Palladium-Catalyzed Alkoxycarbonylation Reactions of (e)-2 Carbonates

Abstract

Transition metal-catalyzed carbon-carbon bond formation reactions are well-rounded methods to synthetic organic chemistry. One type of these reactions is the alkoxycarbonylation reactions performed in the presence of a transition metal catalyst, an alcohol and carbon monoxide atmosphere. Investigations on palladium-catalyzed alkoxycarbonylation reaction of allylic compounds leading to β,γ-unsaturated esters have been performed. Moreover propargyl derivatives are prominent reactants for palladium-catalyzed alkoxycarbonylation reactions to yield allene esters which proceed through a σ-allenylpalladium intermediate.
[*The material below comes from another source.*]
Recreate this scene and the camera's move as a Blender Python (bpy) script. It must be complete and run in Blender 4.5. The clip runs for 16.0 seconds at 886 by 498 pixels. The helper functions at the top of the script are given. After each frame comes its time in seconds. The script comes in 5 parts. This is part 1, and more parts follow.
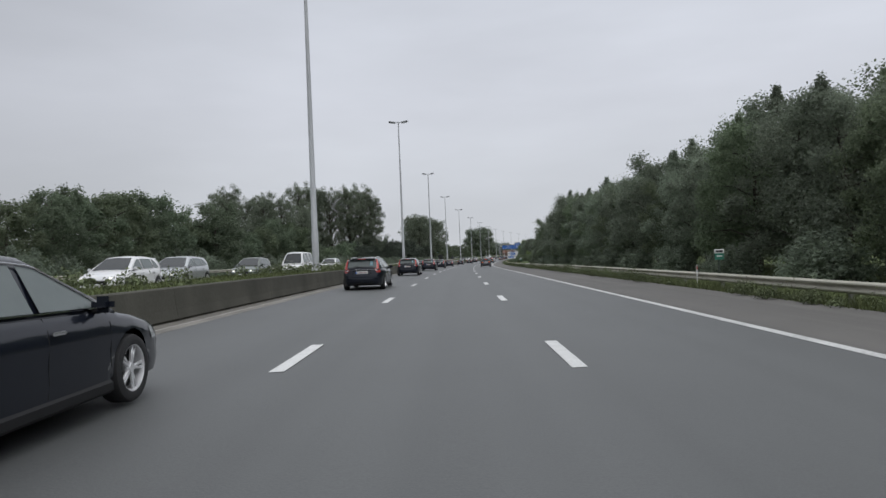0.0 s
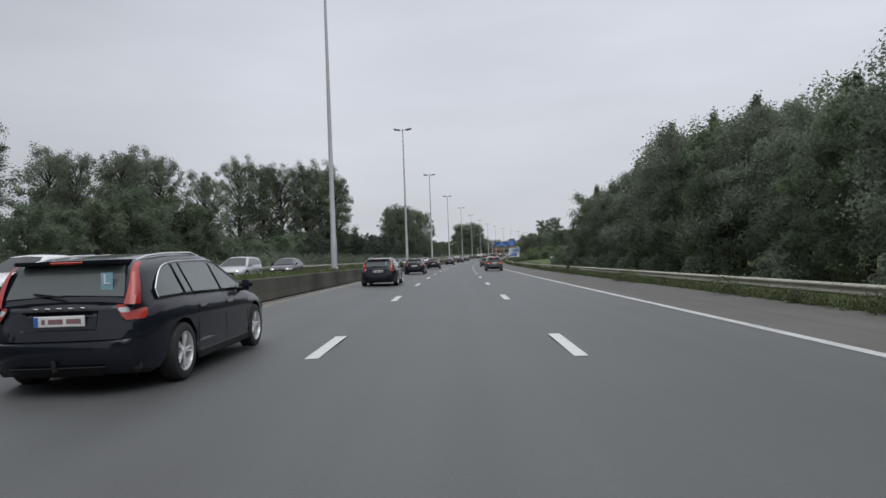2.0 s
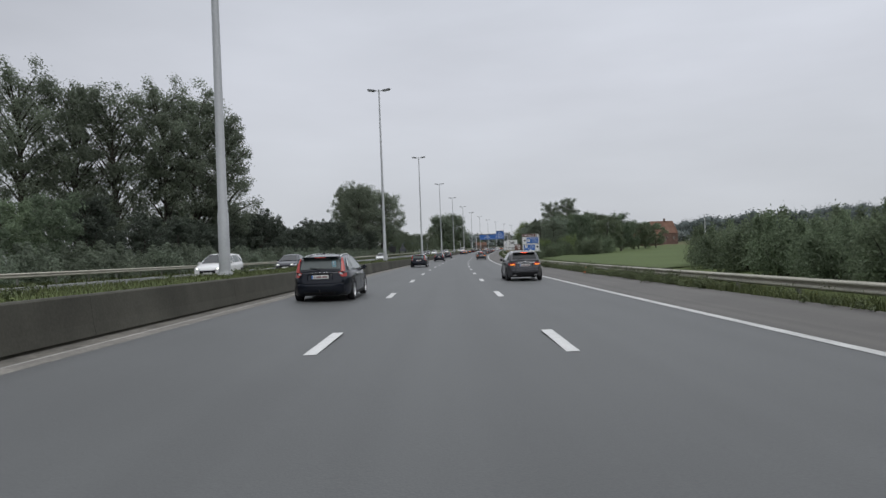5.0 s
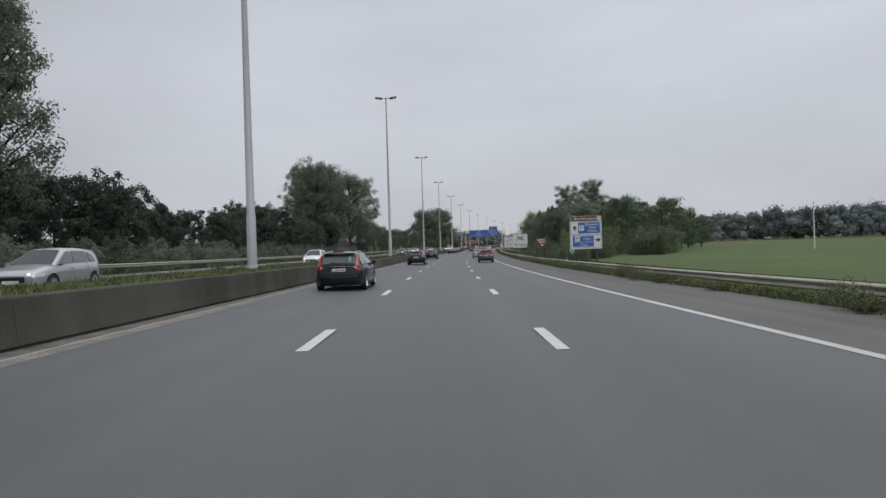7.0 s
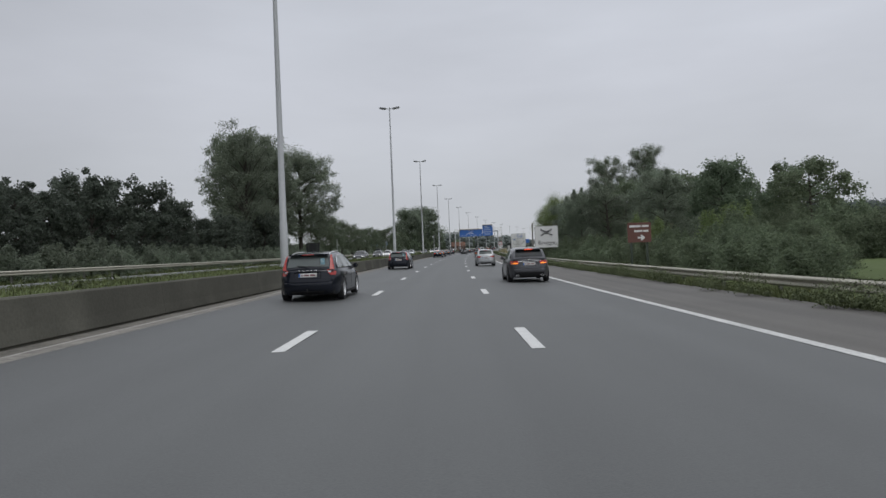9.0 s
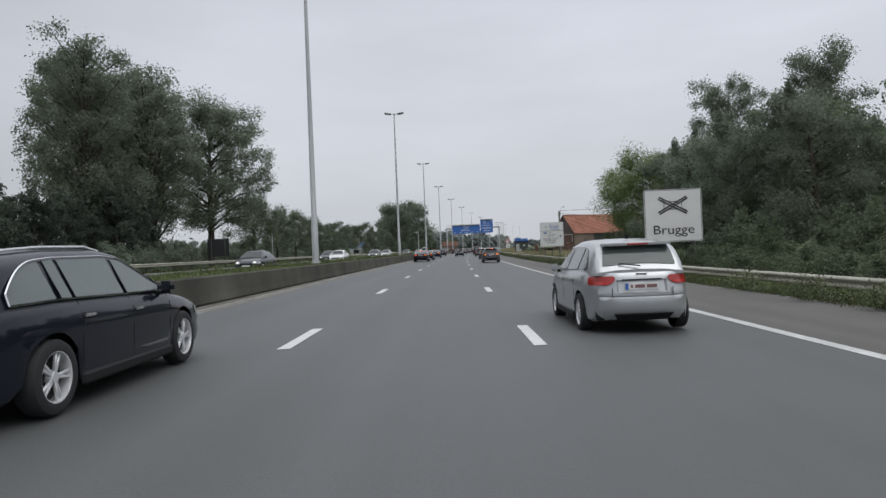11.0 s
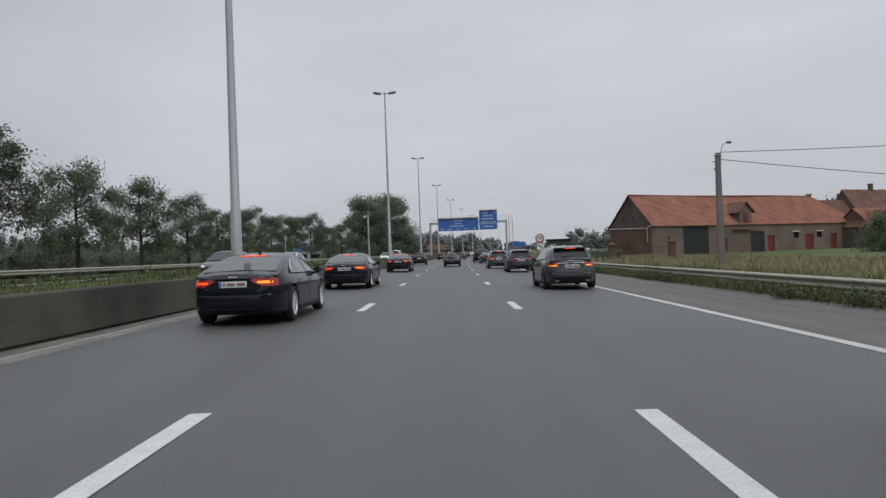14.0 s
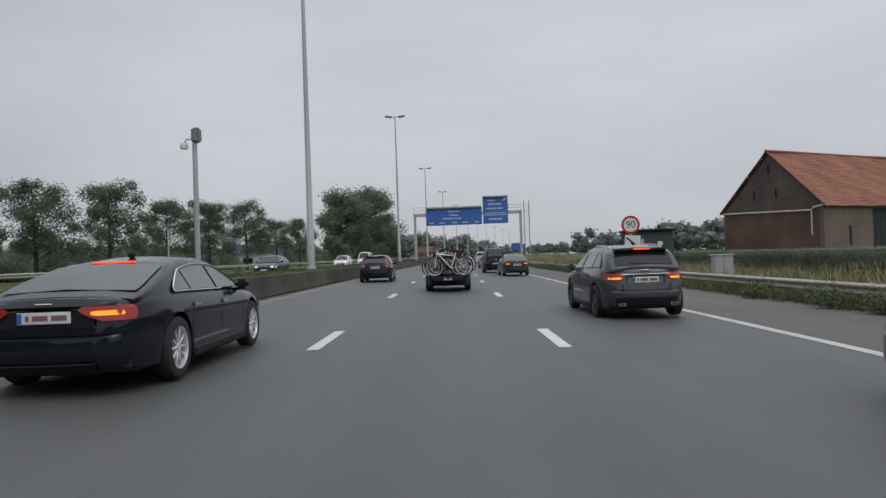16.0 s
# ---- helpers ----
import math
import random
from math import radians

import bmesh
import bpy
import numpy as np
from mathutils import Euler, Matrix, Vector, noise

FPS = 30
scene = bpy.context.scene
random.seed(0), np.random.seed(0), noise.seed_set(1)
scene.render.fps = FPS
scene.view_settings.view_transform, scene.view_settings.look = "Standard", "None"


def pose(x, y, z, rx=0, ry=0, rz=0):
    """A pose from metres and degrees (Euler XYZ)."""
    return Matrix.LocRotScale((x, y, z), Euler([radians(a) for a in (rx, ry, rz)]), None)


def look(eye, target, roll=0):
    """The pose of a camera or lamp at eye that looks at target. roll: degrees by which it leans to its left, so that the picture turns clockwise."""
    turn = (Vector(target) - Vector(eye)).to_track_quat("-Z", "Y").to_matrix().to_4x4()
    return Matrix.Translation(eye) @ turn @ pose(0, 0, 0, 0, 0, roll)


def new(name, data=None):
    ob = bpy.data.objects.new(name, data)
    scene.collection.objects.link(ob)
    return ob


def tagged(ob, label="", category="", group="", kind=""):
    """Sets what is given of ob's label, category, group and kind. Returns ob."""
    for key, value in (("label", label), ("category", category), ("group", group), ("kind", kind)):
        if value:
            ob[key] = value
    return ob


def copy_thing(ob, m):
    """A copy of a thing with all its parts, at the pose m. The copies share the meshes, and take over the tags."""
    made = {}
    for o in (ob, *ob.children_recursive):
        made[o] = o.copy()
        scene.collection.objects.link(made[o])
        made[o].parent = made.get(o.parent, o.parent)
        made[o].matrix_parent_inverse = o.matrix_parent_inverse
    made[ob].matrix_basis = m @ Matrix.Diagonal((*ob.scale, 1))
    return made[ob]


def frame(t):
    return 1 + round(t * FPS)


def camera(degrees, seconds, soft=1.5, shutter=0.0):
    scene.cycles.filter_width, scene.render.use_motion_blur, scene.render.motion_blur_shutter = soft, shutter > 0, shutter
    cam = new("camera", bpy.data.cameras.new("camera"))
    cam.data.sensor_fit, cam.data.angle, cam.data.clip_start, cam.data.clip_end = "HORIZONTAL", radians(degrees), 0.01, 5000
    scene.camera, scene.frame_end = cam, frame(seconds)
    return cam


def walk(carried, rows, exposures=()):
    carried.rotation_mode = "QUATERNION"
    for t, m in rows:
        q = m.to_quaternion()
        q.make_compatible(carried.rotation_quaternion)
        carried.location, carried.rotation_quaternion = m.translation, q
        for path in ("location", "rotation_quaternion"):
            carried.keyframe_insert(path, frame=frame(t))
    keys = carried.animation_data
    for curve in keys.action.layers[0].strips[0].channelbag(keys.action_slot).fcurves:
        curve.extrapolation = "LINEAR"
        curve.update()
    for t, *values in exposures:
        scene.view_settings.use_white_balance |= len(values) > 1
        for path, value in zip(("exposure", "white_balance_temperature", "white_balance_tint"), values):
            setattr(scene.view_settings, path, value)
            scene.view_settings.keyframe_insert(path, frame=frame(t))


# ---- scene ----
# ---- the motorway's line: s metres along it, d metres to the right of the middle lane's centre ----
CURVE_STEP = 60.0
CURVATURE = (-3.28, -3.29, -2.99, -3.33, -4.2, -4.42, -2.6, -2.42, -3.41, -3.97, -3.93, -3.87, -3.82, -3.78, -3.76, -3.0, -1.5, 0.0)
GRADE = (-0.2, -0.22, -0.88, -0.95, -0.76, -0.22, 0.06, 0.09, 0.07, 0.33, 0.35, 0.31, 0.29, 0.27, 0.26, 0.2, 0.1, 0.0)
CROSSFALL = 0.02
_nodes = -40.0 + CURVE_STEP * np.arange(len(CURVATURE))
_s = np.arange(-400.0, 4001.0, 2.0)
_in = (_s >= -62.0)
_th = np.cumsum(np.interp(_s, _nodes, CURVATURE) * 1e-4 * _in) * 2.0
_th -= np.interp(0.0, _s, _th)
_x, _y = np.cumsum(-np.sin(_th)) * 2.0, np.cumsum(np.cos(_th)) * 2.0
_z = np.cumsum(np.interp(_s, _nodes, GRADE) * 1e-2 * _in) * 2.0
_x, _y, _z = (a - np.interp(0.0, _s, a) for a in (_x, _y, _z))


def heading(s):
    return float(np.interp(s, _s, _th))


def rows_at(s, d, z=0.0):
    """World places of arrays of s, d, z (z above the middle lane's centre)."""
    s, d, z = np.broadcast_arrays(np.asarray(s, float), np.asarray(d, float), np.asarray(z, float))
    a = np.interp(s, _s, _th)
    return np.stack([np.interp(s, _s, _x) + d * np.cos(a), np.interp(s, _s, _y) + d * np.sin(a), np.interp(s, _s, _z) + z], -1)


def place(s, d, z=0.0):
    return Vector(rows_at(s, d, z).tolist())


LAND_D = (-900, -60, -27.0, -25.6, -25.4, -10.6, -9.5, -8.2, -6.5, -6.24, -6.14, 9.2, 9.6, 10.6, 13.0, 18.0, 30.0, 900)
LAND_Z = (0.2, 0.3, 0.35, 0.40, 0.40, 0.40, 0.88, 0.94, 0.85,  0.84, 0.11, -0.184, -0.22, -0.34, -0.30, -0.05, 0.0, 0.0)


def land(s, d):
    """Height of the ground above the middle lane's centre."""
    return np.interp(d, LAND_D, LAND_Z)


def on_road(s, d, z=None, turn=0.0):
    """A pose on the ground at s, d, turned from the road's own direction."""
    p = place(s, d, float(land(s, d)) if z is None else z)
    return Matrix.Translation(p) @ Matrix.Rotation(heading(s) + radians(turn), 4, "Z")


# ---- camera and its drive: seconds, s, d, height, yaw, pitch, roll ----
cam = camera(66.07, 16.0, soft=1.5)
DRIVE = (
    (0.0, 4.32, 0.37, 1.33, 0.77, 0.62, 2.38),
    (0.5, 16.43, 0.38, 1.33, 0.85, 0.61, 2.80),
    (1.0, 28.97, 0.27, 1.33, 0.72, 0.58, 2.45),
    (1.5, 40.97, 0.20, 1.34, 0.69, 0.50, 2.26),
    (2.0, 53.30, 0.13, 1.34, 0.60, 0.39, 2.10),
    (2.5, 66.46, 0.11, 1.34, 0.56, 0.23, 2.40),
    (3.0, 78.43, 0.10, 1.35, 0.40, 0.13, 2.34),
    (3.5, 90.95, 0.09, 1.35, 0.20, 0.09, 2.15),
    (4.0, 103.11, 0.13, 1.35, 0.13, 0.07, 2.15),
    (4.2, 108.15, 0.14, 1.35, 0.12, 0.08, 2.15),
    (6.3, 159.93, 0.10, 1.36, -0.25, -0.18, 1.75),
    (6.5, 164.92, 0.13, 1.36, -0.26, -0.16, 1.63),
    (7.0, 178.01, 0.19, 1.35, -0.17, -0.13, 1.78),
    (7.5, 190.29, 0.32, 1.34, -0.11, -0.16, 2.25),
    (8.0, 202.68, 0.40, 1.34, -0.20, -0.13, 2.33),
    (8.5, 215.14, 0.46, 1.34, -0.17, 0.01, 2.00),
    (9.0, 227.99, 0.56, 1.33, -0.05, 0.11, 2.22),
    (11.5, 290.13, 0.55, 1.33, 0.51, 0.17, 2.25),
    (12.0, 302.14, 0.51, 1.32, 0.56, 0.31, 2.26),
    (12.5, 313.26, 0.43, 1.33, 0.50, 0.30, 2.30),
    (13.0, 325.03, 0.33, 1.32, 0.56, 0.34, 2.22),
    (13.5, 336.20, 0.25, 1.30, 0.44, 0.43, 1.92),
    (14.0, 346.90, 0.26, 1.28, 0.37, 0.49, 2.04),
    (14.5, 357.55, 0.27, 1.29, 0.34, 0.60, 2.08),
    (15.0, 368.75, 0.22, 1.31, 0.30, 0.70, 1.82),
    (15.5, 379.05, 0.18, 1.31, 0.28, 0.77, 1.57),
    (16.0, 390.18, 0.18, 1.31, 0.32, 0.75, 2.00),
)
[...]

Palladium-catalyzed alkoxycarbonylation reaction of some enantio-enriched propargylic derivatives that facilitate unique centre-to-axis chirality transfer is still inadequate and essential. In this study, the palladium-catalyzed alkoxycarbonylation reaction of E-configured 2,4-enyne carbonates which afforded exclusively ester functionalized (E)-configured vinylallenes through the formation of σ-vinylallenylpalladium species was performed. Moreover the chirality transfer of the proposed method was also surveyed over an enantio-enriched E-enyne carbonate.